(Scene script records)
--- Start ---
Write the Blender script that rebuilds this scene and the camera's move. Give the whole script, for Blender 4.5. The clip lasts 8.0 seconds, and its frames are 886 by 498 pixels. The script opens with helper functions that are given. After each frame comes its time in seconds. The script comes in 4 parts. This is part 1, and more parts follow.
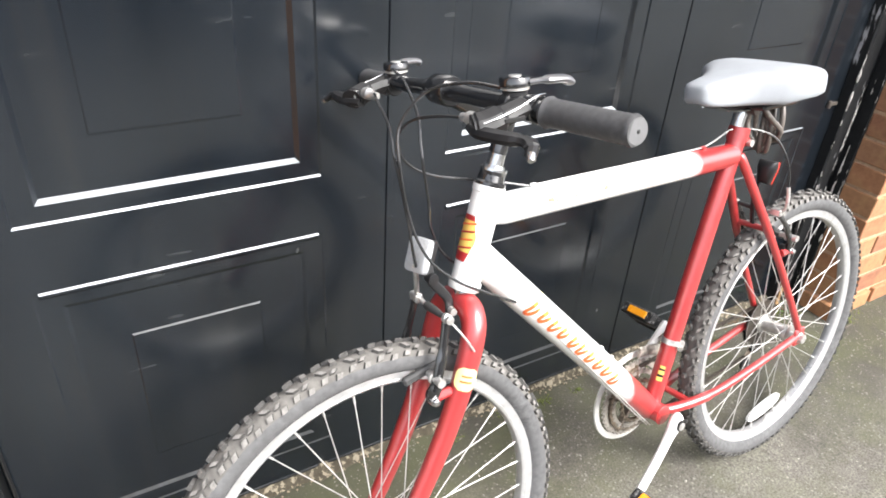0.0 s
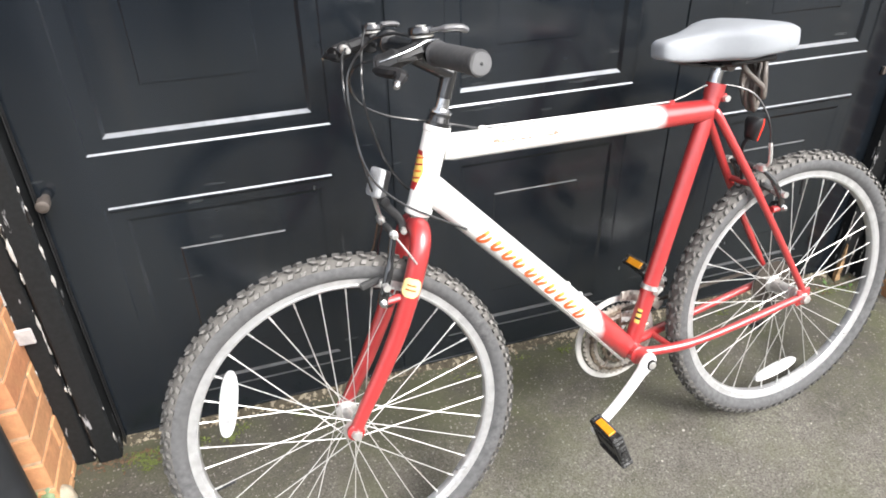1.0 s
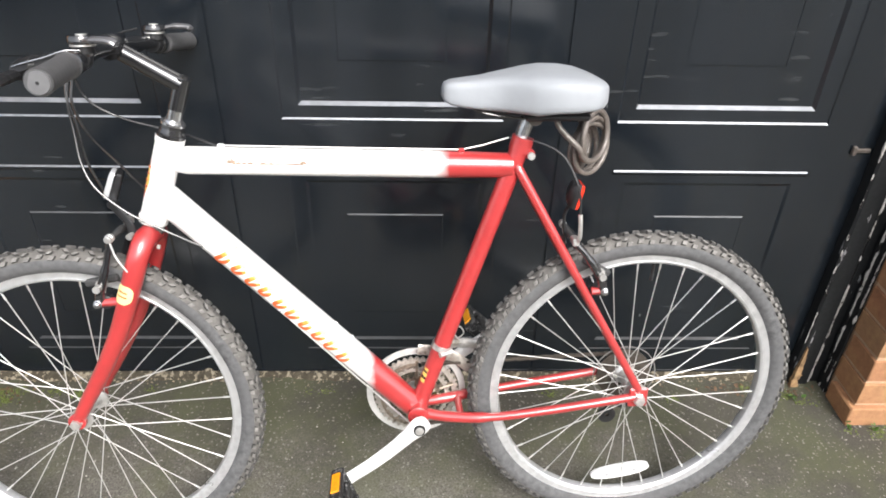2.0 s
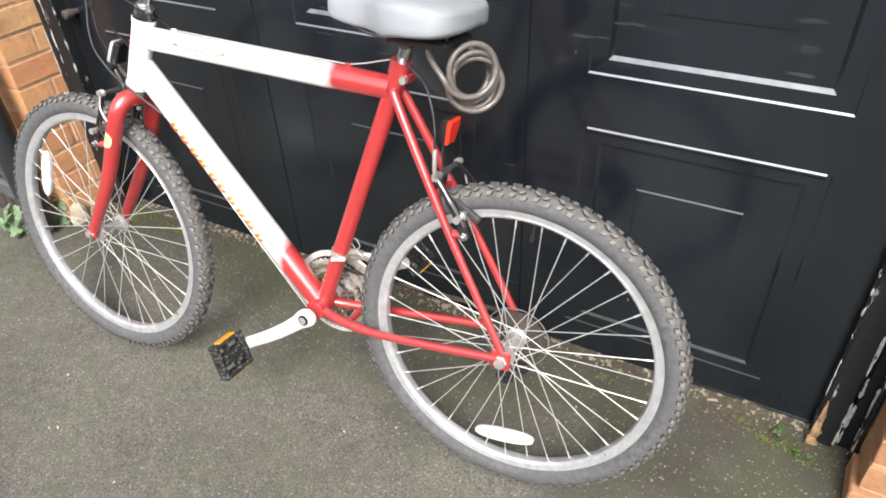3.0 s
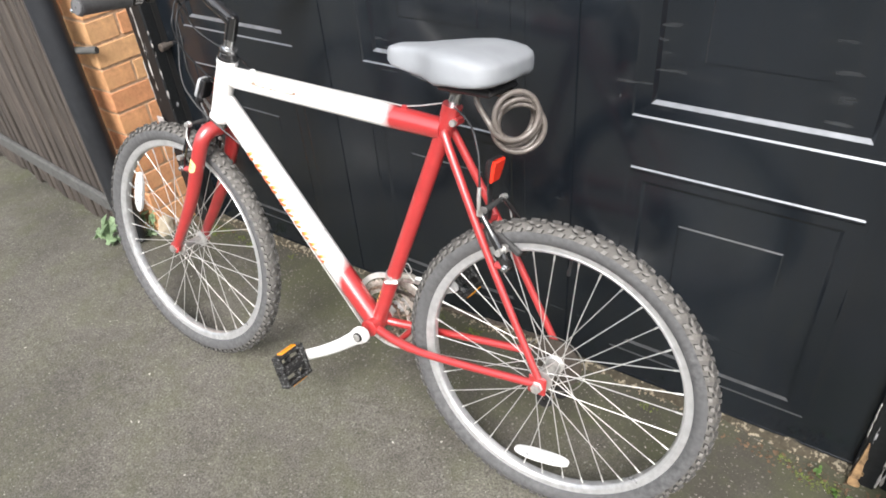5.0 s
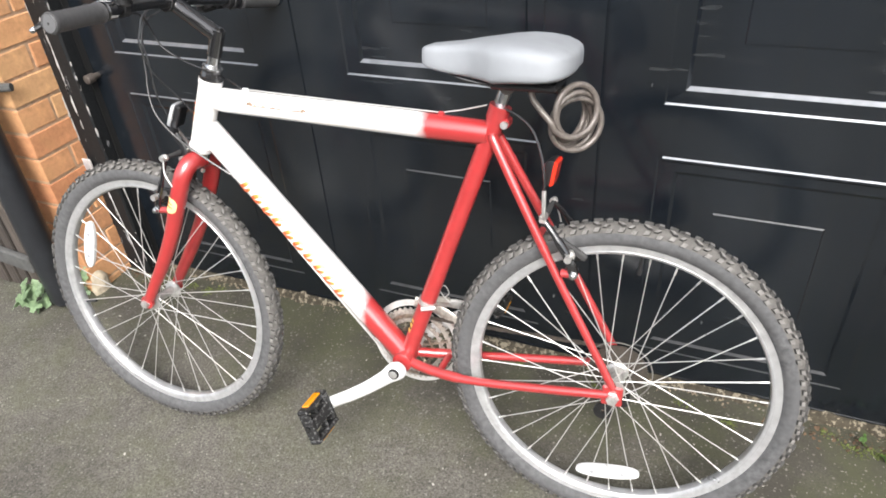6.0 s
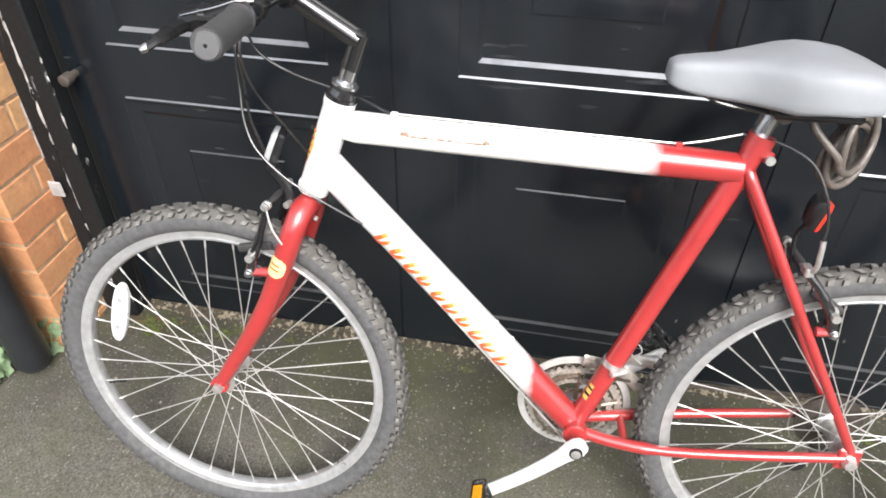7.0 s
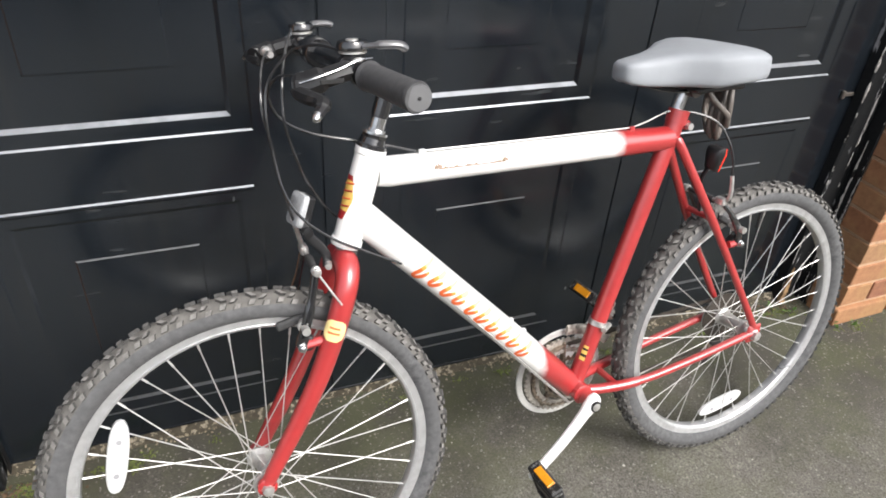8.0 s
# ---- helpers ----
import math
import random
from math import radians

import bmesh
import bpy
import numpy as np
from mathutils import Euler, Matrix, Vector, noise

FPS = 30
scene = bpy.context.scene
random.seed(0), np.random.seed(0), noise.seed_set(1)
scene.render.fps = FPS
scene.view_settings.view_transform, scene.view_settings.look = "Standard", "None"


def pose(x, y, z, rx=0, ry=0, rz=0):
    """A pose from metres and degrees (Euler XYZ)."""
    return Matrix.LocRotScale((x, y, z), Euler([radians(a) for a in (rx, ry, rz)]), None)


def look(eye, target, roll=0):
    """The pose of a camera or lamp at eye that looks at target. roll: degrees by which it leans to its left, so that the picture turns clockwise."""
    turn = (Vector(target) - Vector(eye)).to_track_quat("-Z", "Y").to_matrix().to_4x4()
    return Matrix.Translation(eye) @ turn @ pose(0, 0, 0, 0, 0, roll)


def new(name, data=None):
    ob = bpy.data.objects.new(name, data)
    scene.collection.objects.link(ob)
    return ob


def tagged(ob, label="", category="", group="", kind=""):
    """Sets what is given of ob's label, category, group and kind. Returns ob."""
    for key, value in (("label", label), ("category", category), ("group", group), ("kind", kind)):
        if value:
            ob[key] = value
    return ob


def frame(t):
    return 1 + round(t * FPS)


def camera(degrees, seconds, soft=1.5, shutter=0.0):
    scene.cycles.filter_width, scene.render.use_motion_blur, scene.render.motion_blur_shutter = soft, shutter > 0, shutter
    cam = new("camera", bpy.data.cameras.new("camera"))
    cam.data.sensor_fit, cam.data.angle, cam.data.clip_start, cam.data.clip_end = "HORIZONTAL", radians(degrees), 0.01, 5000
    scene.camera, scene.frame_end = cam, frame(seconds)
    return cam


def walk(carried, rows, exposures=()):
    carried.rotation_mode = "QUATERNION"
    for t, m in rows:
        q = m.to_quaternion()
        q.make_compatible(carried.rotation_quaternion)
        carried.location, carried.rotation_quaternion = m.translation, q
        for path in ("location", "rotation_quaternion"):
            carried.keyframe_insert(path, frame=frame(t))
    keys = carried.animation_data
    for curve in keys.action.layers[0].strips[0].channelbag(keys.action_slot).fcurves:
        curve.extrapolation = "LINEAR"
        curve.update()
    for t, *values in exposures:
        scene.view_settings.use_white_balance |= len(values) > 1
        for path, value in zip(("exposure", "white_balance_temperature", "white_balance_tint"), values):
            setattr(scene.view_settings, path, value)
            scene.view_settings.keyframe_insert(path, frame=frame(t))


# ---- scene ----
--- End ---
--- Start ---
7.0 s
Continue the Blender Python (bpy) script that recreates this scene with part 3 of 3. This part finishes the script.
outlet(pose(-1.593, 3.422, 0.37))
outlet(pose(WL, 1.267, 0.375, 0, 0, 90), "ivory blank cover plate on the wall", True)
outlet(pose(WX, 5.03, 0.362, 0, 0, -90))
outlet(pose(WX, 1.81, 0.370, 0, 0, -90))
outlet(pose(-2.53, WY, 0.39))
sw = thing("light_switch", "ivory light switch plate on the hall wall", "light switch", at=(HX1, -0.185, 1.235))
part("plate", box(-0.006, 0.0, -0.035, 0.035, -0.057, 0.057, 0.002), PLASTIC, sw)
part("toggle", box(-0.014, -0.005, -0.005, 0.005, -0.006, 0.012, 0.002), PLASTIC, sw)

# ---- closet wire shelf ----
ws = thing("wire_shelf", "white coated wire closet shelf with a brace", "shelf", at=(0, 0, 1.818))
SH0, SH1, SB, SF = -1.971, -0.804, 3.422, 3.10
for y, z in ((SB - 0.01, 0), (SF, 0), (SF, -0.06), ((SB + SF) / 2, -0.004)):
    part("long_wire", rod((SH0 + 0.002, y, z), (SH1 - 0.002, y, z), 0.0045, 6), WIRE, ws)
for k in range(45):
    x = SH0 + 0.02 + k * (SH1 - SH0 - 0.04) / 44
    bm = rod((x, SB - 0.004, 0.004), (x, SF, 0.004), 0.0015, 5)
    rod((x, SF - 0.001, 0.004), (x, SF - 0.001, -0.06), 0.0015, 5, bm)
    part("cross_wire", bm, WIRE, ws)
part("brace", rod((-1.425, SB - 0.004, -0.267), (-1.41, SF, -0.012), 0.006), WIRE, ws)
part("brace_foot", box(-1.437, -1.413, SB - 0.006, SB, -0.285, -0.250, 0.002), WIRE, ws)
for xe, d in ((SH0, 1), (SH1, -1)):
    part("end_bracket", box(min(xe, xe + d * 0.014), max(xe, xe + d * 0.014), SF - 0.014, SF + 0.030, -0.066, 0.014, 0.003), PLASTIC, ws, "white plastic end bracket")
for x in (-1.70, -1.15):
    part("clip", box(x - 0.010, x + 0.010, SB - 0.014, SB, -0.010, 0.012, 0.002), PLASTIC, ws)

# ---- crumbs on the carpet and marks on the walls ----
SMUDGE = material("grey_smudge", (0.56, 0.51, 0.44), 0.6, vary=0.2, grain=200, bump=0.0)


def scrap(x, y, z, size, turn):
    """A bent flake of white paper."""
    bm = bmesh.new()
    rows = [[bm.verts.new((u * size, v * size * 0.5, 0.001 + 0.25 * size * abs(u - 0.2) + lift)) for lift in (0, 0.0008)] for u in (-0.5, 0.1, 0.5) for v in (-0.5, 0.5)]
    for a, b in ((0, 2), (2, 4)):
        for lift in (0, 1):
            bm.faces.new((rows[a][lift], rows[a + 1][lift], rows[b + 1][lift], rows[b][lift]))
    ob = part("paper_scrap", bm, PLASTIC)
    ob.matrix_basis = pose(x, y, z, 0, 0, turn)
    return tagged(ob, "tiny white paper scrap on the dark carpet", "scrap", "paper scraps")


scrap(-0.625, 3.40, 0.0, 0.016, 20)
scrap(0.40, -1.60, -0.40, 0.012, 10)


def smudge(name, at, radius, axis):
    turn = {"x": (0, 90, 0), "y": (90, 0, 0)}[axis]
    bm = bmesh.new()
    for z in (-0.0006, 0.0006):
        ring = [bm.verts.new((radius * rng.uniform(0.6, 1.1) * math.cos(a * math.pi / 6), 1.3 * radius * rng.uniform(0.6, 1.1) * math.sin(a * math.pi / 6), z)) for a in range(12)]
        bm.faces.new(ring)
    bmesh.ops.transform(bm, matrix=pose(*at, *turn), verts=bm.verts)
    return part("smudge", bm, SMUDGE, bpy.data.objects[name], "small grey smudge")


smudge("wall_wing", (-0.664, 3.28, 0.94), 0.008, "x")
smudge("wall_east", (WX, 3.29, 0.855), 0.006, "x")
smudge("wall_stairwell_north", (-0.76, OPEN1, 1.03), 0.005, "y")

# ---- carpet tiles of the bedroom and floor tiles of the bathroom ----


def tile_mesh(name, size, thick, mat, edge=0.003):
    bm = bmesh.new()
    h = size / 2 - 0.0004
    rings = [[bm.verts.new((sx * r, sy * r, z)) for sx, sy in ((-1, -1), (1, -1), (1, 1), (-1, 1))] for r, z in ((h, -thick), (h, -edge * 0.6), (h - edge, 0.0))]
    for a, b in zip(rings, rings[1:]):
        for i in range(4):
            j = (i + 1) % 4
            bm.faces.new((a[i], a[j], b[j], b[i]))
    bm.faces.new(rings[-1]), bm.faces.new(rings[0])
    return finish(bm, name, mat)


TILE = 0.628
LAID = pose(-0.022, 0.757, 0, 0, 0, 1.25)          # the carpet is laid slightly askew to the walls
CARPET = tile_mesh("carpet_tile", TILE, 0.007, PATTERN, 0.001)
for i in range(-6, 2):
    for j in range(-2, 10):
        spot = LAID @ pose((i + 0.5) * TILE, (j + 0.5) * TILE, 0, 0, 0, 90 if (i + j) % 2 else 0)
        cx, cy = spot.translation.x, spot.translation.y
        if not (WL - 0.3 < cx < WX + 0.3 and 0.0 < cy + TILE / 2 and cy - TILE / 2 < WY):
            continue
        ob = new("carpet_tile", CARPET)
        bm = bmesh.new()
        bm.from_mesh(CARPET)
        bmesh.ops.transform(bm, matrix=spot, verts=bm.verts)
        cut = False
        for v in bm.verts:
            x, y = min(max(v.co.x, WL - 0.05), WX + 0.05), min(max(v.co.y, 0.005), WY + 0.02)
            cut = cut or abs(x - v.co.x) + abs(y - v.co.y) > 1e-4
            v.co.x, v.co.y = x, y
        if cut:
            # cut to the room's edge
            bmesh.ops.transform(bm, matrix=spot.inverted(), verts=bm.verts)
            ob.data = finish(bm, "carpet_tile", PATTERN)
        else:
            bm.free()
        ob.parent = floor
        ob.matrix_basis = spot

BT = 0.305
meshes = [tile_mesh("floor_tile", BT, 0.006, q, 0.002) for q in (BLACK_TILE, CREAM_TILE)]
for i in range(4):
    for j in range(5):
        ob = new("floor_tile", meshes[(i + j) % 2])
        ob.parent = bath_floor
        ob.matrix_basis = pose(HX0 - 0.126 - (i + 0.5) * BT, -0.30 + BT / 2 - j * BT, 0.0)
--- End ---
*SET PROBLEM*:
Make a tally of the lines in this data that include the string "Vector", and answer with that tally alone.

*WRITTEN ANSWER*:
2